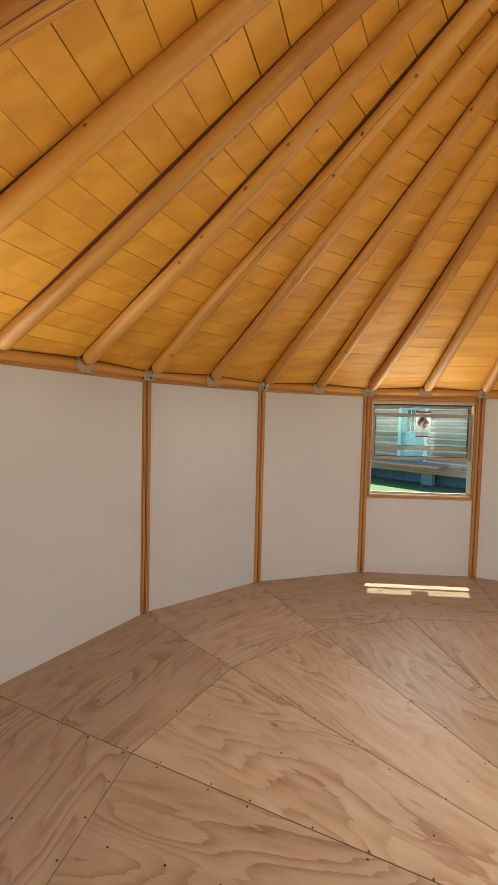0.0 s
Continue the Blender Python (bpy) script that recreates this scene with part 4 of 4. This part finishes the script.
# timber brace that carries the hood over the door
brace = new("door_hood")
tagged(brace, "pale timber hood bracket over the doorway outside", "awning")
brace.matrix_basis = D
for u in (-0.60, 0.60):
    part("brace", rod((u, 0.10, 1.72), (u, 0.72, 2.20), 0.03, seg=8), STUD, brace)
    part("arm", box(u - 0.03, u + 0.03, 0.085, 0.95, 2.20, 2.26, 0.004), STUD, brace)
part("hood", box(-0.75, 0.75, 0.085, 1.0, 2.261, 2.30, 0.004), ROOFING, brace)

# ---- floor ----
FZ = 0.018


def wedge(r0, r1, half, corner=0.0, inset=0.0016):
    """A sheet piece between two radii; x runs outward from the house's centre."""
    ca, sa = math.cos(half), math.sin(half)
    pts = [(r0 * ca, -r0 * sa), (r1 * ca, -r1 * sa)]
    if corner:
        pts = [(r0 * ca, -r0 * sa), ((r1 - corner) * ca, -(r1 - corner) * sa), (r1 * ca, -r1 * sa + corner * 0.62), (r1 * ca, r1 * sa - corner * 0.62), ((r1 - corner) * ca, (r1 - corner) * sa), (r0 * ca, r0 * sa)]
    else:
        pts = [(r0 * ca, -r0 * sa), (r1 * ca, -r1 * sa), (r1 * ca, r1 * sa), (r0 * ca, r0 * sa)]
    cx, cy = sum(p[0] for p in pts) / len(pts), 0
    out = []
    for x, y in pts:
        d = math.hypot(x - cx, y - cy)
        out.append((x - (x - cx) / d * inset, y - (y - cy) / d * inset))
    return out


floor = part("floor", band(0.0, 3.72, -0.2, -0.02, 36), DARK)
tagged(floor, "floor of pine plywood sheets cut in radial wedges", "floor", kind="structure")
COR = 0.115
a = radians(10)
RO = R + 0.02
outer_pts = wedge(RJ, RO, a, COR, 0.0027)
outer_me = None
for k in range(N):
    turn = pose(0, 0, 0, 0, 0, 90 - 20 * k)
    c = turn.inverted() @ HUB
    arc = []
    for q in range(7):
        t = a * (1 - q / 3)
        arc.append((c.x + (RD + 0.0025) * math.cos(t), c.y + (RD + 0.0025) * math.sin(t) - 0.0027 * (1 - q / 3)))
    pts = [(RJ * math.cos(a) - 0.002, -RJ * math.sin(a) + 0.0027), (RJ * math.cos(a) - 0.002, RJ * math.sin(a) - 0.0027)] + arc
    o = part("plywood_wedge", prism(pts, -FZ, 0), PLY, floor)
    if outer_me is None:
        o2 = part("plywood_edge_piece", prism([(y, -x) for x, y in outer_pts], -FZ, 0), PLY, floor)
        outer_me = o2.data
        rc = RO - COR + 0.005
        tri = [(rc - 0.003, 0.0), (R + 0.02, -0.069), (R + 0.02, 0.069)]
        o3 = part("corner_piece", prism(tri, -FZ, -0.001), PLY, floor)
        tri_me = o3.data
    else:
        o2, o3 = reuse("plywood_edge_piece", outer_me, floor, Matrix()), reuse("corner_piece", tri_me, floor, Matrix())
    if k == 12:
        # this edge sheet was cut from two offcuts, one of them darker
        near, far = outer_pts[0][0], outer_pts[2][0]
        bpy.data.objects.remove(o2)
        o2 = part("plywood_edge_piece", prism([(y, -x) for x, y in [(near, 0.0015), (far, 0.0015)] + outer_pts[3:]], -FZ, 0), PLY, floor)
        o4 = part("plywood_edge_piece", prism([(y, -x) for x, y in outer_pts[:3] + [(far, -0.0015), (near, -0.0015)]], -FZ, 0), REDPLY, floor)
        o4.matrix_basis = turn @ pose(0, 0, 0, 0, 0, 90)
    o.matrix_basis = turn
    o2.matrix_basis = turn @ pose(0, 0, 0, 0, 0, 90)
    o3.matrix_basis = pose(0, 0, 0, 0, 0, 100 - 20 * k)
disc = part("hub_disc", prism([(RD * math.cos(2 * math.pi * k / 64), RD * math.sin(2 * math.pi * k / 64)) for k in range(64)], -FZ, 0.0005), HUBPLY, floor, "round worn plywood hub with a circle of bolt holes", m=pose(HUB.x, HUB.y, 0, 0, 0, 118))
hole_me = None
for k in range(18):
    t = radians(20 * k - 1.3)
    m = at(HUB.x + 0.496 * math.cos(t), HUB.y + 0.496 * math.sin(t), 0.0)
    if hole_me is None:
        o = part("bolt_hole", prism([(0.0125 * math.cos(q * math.pi / 6), 0.0125 * math.sin(q * math.pi / 6)) for q in range(12)], -0.004, 0.0014), DARK, floor)
        hole_me = o.data
        o.matrix_basis = m
    else:
        reuse("bolt_hole", hole_me, floor, m)

# screws along the seams and over the joists
rg = random.Random(8)
bm = bmesh.new()


def screw(x, y, r=0.0052):
    vs = [bm.verts.new((x + r * math.cos(q * math.pi / 3), y + r * math.sin(q * math.pi / 3), 0.0012)) for q in range(6)]
    bm.faces.new(vs)


for k in range(36):
    t = radians(10 * k)
    on_seam = k % 2 == 0
    for q in range(13):
        r = 0.66 + q * 0.242 + rg.uniform(-0.03, 0.03)
        if r > 3.5:
            continue
        if on_seam:
            t2 = radians(100 - 20 * (k // 2))
            for s in (-1, 1):
                if rg.random() < 0.8:
                    screw(r * math.cos(t2) - s * 0.016 * math.sin(t2), r * math.sin(t2) + s * 0.016 * math.cos(t2))
        elif rg.random() < 0.7:
            t2 = radians(90 - 20 * (k // 2))
            screw(r * math.cos(t2), r * math.sin(t2) + rg.uniform(-0.01, 0.01))
for k in range(18):
    for q in (-6, -2, 2, 6):
        t = radians(90 - 20 * k + q)
        for r in (RJ * math.cos(radians(10)) / math.cos(radians(q)) + 0.02, RD + 0.03):
            if r < 1 and abs(q) > 3:
                continue
            screw(r * math.cos(t), r * math.sin(t))
tagged(part("floor_screw", bm, DARK, floor), "dark countersunk screw heads", kind="stuff")
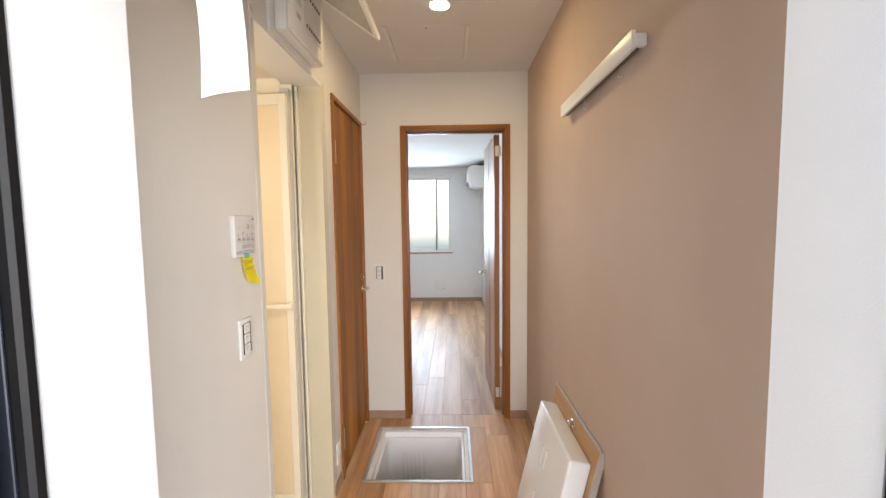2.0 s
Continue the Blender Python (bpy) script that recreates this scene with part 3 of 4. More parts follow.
part("door_catch", bm, M_PLASTIC, rd)

# ---- wall switches and control panel ----


def switch_plate(name, m, label, n=3, outlet=False):
    """A wall plate; x along the wall, y up, z out of the wall."""
    ob = thing(name, m.translation, label, "switch" if not outlet else "socket")
    bm = bmesh.new()
    box(bm, (-0.035, -0.060, 0.0003), (0.035, 0.060, 0.009), 0.004, 2, m)
    part("plate", bm, M_PLASTIC, ob, "", "edges")
    if outlet:
        for y in (-0.022, 0.022):
            bm = bmesh.new()
            box(bm, (-0.017, y - 0.014, 0.0092), (0.017, y + 0.014, 0.0112), 0.002, 1, m)
            part("socket_face", bm, M_PLASTIC, ob)
            bm = bmesh.new()
            for x in (-0.006, 0.006):
                box(bm, (x - 0.001, y - 0.004, 0.0113), (x + 0.001, y + 0.004, 0.0118), 0, 1, m)
            part("slot", bm, M_DARK, ob)
        return ob
    bm = bmesh.new()
    box(bm, (-0.0235, -0.046, 0.0092), (0.0235, 0.046, 0.0098), 0, 1, m)
    part("well", bm, M_DARK, ob, "dark gap round the rockers")
    h = 0.092 / n
    for i in range(n):
        y0 = -0.046 + i * h
        bm = bmesh.new()
        box(bm, (-0.019, y0 + 0.001, 0.010), (0.013, y0 + h - 0.001, 0.0135), 0.0015, 1, m)
        k = part("rocker", bm, M_PLASTIC, ob, "white rocker", True)
        bm = bmesh.new()
        box(bm, (-0.014, y0 + h * 0.66, 0.0136), (0.002, y0 + h * 0.72, 0.0139), 0, 1, m)
        box(bm, (-0.014, y0 + h * 0.44, 0.0136), (-0.006, y0 + h * 0.50, 0.0139), 0, 1, m)
        part("legend", bm, M_GREYINK, k)
    return ob


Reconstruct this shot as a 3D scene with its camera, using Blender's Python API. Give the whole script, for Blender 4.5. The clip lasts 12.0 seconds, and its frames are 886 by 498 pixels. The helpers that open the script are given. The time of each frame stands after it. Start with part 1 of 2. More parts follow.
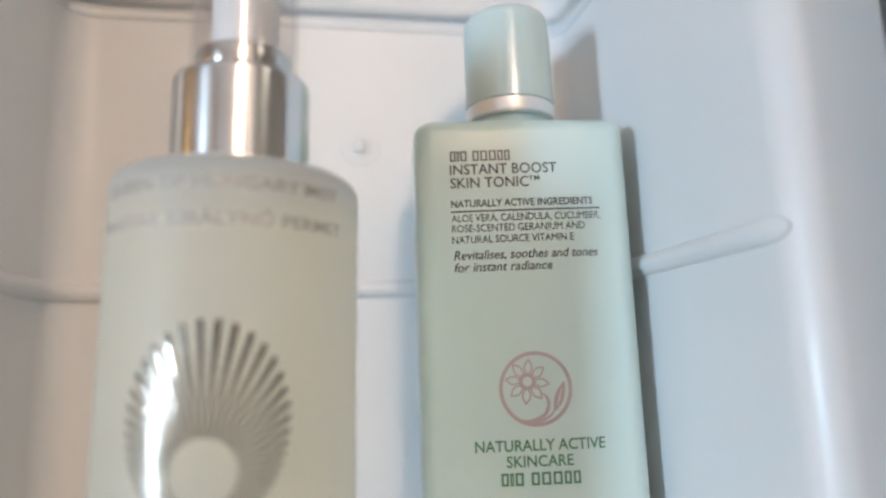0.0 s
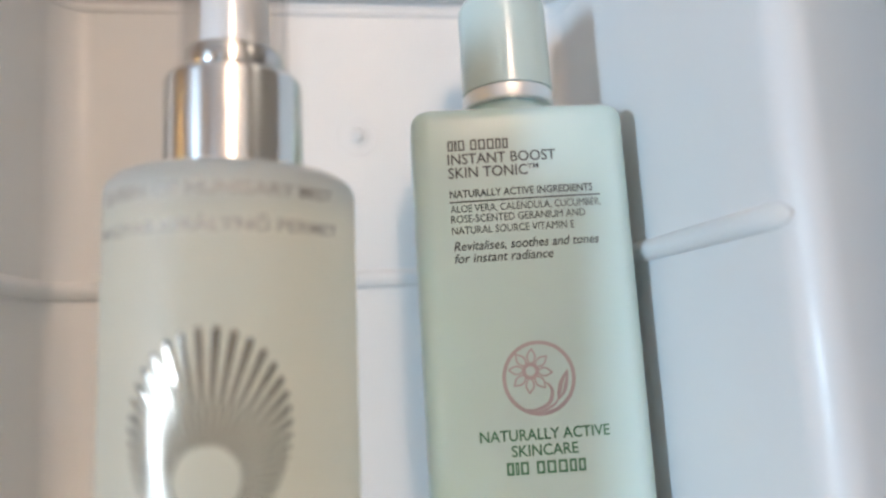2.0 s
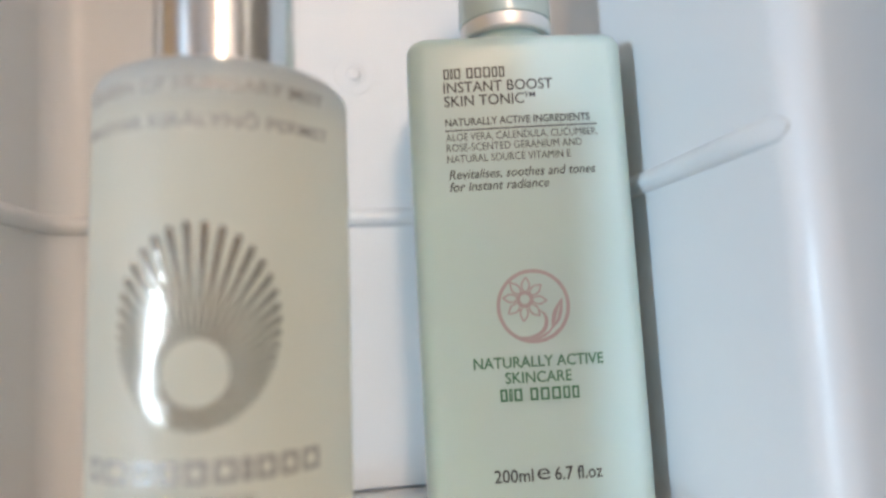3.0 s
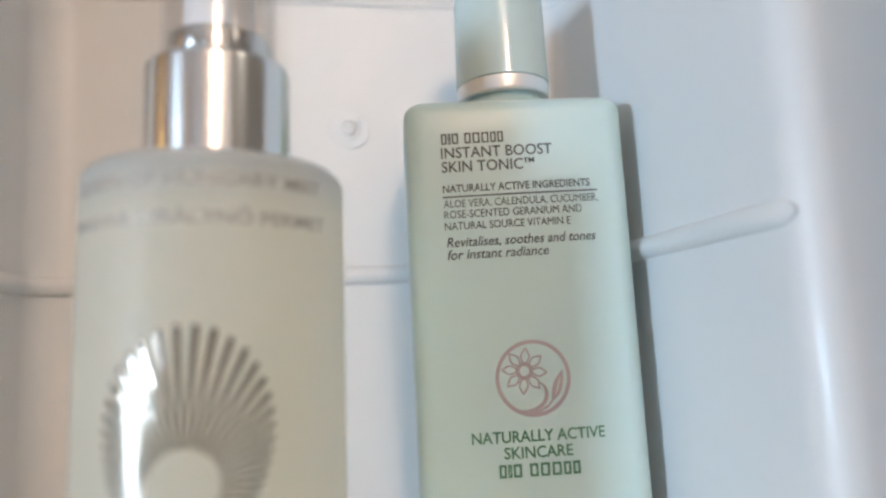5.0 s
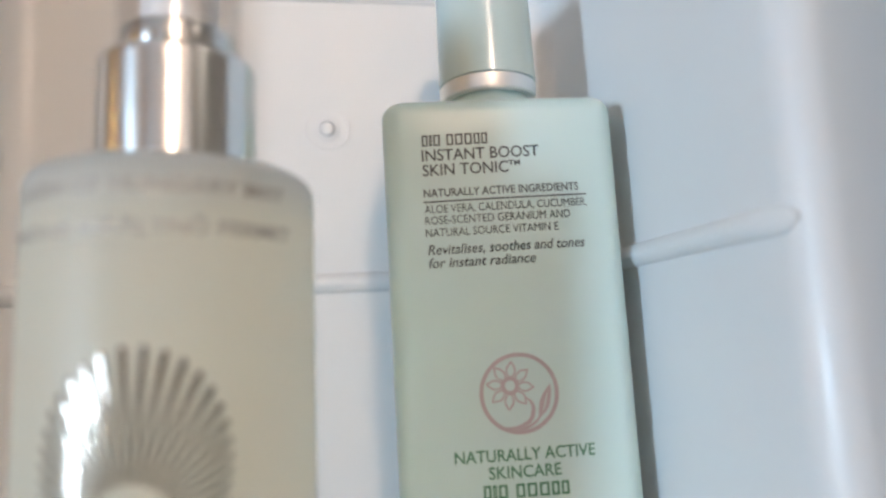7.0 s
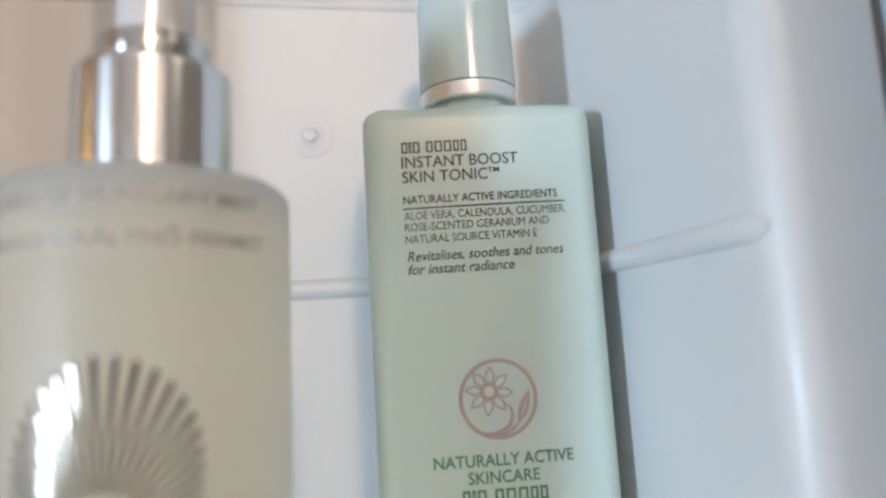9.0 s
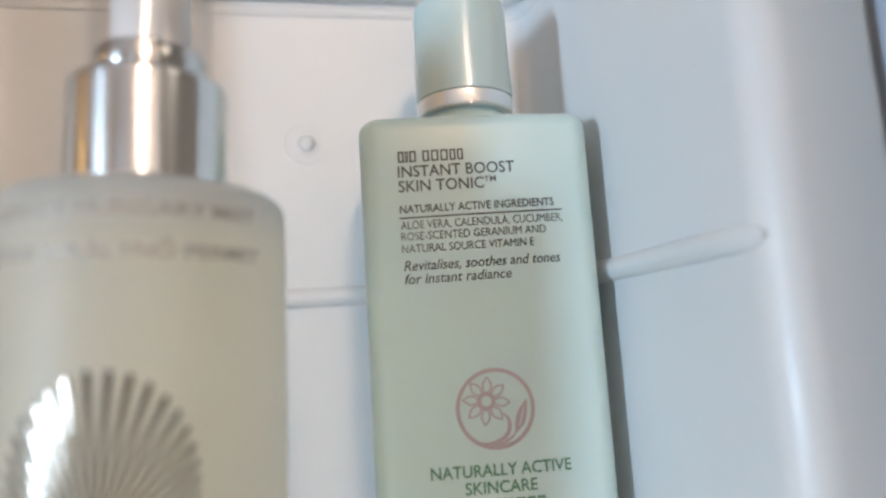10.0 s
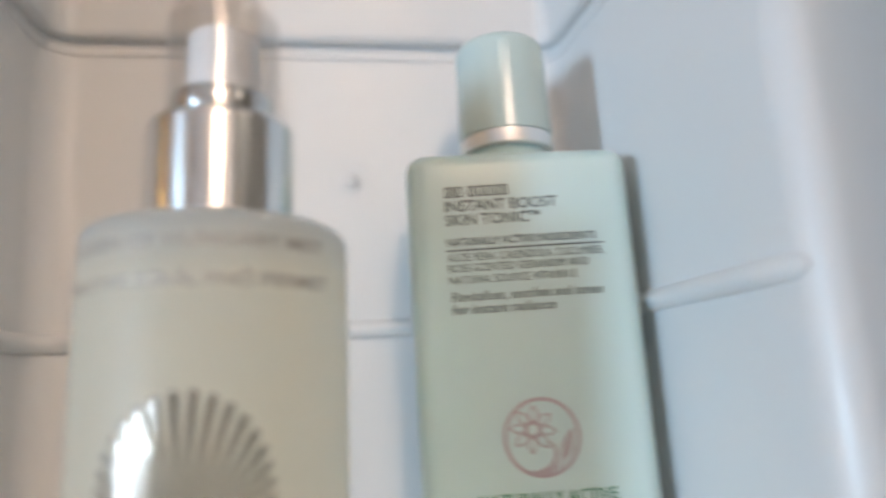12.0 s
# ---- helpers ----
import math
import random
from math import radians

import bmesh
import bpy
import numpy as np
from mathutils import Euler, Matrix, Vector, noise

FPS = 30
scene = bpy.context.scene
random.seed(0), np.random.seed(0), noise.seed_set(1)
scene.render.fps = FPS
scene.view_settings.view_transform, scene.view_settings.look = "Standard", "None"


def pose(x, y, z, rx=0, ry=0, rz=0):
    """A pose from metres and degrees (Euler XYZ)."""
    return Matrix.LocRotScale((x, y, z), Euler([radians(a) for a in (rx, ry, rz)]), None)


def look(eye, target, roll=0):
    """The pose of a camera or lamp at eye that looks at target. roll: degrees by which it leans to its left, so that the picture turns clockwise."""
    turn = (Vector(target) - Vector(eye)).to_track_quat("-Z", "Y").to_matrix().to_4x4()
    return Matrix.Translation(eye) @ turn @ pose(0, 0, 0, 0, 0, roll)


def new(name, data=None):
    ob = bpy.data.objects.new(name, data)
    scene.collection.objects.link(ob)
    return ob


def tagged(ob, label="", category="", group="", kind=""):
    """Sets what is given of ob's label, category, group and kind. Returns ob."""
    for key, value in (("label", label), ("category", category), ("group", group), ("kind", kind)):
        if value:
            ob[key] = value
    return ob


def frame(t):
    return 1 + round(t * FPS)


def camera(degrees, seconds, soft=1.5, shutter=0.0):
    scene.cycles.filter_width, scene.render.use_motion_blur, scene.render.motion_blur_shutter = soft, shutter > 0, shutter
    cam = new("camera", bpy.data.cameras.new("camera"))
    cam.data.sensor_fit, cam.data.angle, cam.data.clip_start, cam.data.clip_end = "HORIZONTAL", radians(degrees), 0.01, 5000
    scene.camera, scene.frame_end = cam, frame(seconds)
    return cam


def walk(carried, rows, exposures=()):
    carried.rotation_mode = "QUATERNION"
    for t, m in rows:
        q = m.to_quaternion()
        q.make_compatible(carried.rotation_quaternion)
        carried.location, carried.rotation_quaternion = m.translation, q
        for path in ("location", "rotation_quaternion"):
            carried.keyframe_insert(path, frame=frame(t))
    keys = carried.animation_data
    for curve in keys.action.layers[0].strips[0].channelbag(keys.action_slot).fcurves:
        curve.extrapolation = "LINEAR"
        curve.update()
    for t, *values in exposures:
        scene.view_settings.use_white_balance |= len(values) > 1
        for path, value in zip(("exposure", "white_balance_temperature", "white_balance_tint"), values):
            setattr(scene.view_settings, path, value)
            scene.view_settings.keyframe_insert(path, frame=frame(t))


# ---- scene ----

******

**INSTRUCTION:** Copy the records above exactly, beginning at the line that contains "carried.location, carried.rotation_quaternion = m.translation, q" and stopping after the line that contains "keys = carried.animation_data".

**EXERCISE RESULT:**
        carried.location, carried.rotation_quaternion = m.translation, q
        for path in ("location", "rotation_quaternion"):
            carried.keyframe_insert(path, frame=frame(t))
    keys = carried.animation_data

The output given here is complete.